- Dataset content
>>>
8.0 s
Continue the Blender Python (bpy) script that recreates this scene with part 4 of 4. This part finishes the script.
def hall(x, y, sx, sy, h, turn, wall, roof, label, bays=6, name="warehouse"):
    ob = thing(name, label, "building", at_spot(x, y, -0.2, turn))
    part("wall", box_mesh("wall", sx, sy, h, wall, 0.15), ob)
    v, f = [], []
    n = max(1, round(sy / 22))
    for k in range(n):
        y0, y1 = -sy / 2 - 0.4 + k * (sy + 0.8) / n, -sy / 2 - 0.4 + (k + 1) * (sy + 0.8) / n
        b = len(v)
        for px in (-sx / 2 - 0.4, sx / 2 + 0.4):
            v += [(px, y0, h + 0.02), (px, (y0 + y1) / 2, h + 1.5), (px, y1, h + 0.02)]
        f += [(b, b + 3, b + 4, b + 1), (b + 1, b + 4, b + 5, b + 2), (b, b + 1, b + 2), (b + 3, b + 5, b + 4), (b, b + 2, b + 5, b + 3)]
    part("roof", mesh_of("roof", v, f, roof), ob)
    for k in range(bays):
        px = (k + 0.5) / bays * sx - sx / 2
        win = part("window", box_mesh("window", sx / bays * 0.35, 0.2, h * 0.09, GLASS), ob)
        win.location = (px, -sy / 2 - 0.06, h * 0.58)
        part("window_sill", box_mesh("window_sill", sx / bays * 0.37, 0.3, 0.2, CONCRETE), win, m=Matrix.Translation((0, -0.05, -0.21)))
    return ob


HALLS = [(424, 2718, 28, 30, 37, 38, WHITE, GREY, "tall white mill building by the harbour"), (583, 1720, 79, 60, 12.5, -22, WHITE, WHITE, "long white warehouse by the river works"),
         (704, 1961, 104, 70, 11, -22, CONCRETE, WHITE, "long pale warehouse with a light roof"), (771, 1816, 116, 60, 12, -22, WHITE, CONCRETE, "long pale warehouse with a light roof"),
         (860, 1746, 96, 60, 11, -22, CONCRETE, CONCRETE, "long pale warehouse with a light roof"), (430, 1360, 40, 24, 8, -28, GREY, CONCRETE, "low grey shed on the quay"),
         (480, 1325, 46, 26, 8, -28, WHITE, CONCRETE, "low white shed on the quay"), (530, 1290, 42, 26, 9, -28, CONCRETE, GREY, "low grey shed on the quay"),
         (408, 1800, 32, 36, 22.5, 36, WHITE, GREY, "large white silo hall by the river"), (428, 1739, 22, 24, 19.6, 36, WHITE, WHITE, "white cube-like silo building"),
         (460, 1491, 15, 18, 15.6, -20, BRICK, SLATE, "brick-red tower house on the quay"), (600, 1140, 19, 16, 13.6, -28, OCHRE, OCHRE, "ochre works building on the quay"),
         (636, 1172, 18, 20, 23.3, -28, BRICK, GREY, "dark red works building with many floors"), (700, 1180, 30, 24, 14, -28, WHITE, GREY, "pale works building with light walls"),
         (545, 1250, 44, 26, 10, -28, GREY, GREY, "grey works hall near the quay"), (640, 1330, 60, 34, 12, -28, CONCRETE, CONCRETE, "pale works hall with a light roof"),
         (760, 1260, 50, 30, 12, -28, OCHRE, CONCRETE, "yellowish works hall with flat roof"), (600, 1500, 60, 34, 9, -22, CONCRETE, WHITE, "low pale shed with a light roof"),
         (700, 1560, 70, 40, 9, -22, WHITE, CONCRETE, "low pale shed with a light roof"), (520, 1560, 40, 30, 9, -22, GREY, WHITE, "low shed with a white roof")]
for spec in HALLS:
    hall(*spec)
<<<
- Your instructions
Show the lines from the data above that contain the string "with".

- Response for this exercise
Continue the Blender Python (bpy) script that recreates this scene with part 4 of 4. This part finishes the script.
         (704, 1961, 104, 70, 11, -22, CONCRETE, WHITE, "long pale warehouse with a light roof"), (771, 1816, 116, 60, 12, -22, WHITE, CONCRETE, "long pale warehouse with a light roof"),
         (860, 1746, 96, 60, 11, -22, CONCRETE, CONCRETE, "long pale warehouse with a light roof"), (430, 1360, 40, 24, 8, -28, GREY, CONCRETE, "low grey shed on the quay"),
         (636, 1172, 18, 20, 23.3, -28, BRICK, GREY, "dark red works building with many floors"), (700, 1180, 30, 24, 14, -28, WHITE, GREY, "pale works building with light walls"),
         (545, 1250, 44, 26, 10, -28, GREY, GREY, "grey works hall near the quay"), (640, 1330, 60, 34, 12, -28, CONCRETE, CONCRETE, "pale works hall with a light roof"),
         (760, 1260, 50, 30, 12, -28, OCHRE, CONCRETE, "yellowish works hall with flat roof"), (600, 1500, 60, 34, 9, -22, CONCRETE, WHITE, "low pale shed with a light roof"),
         (700, 1560, 70, 40, 9, -22, WHITE, CONCRETE, "low pale shed with a light roof"), (520, 1560, 40, 30, 9, -22, GREY, WHITE, "low shed with a white roof")]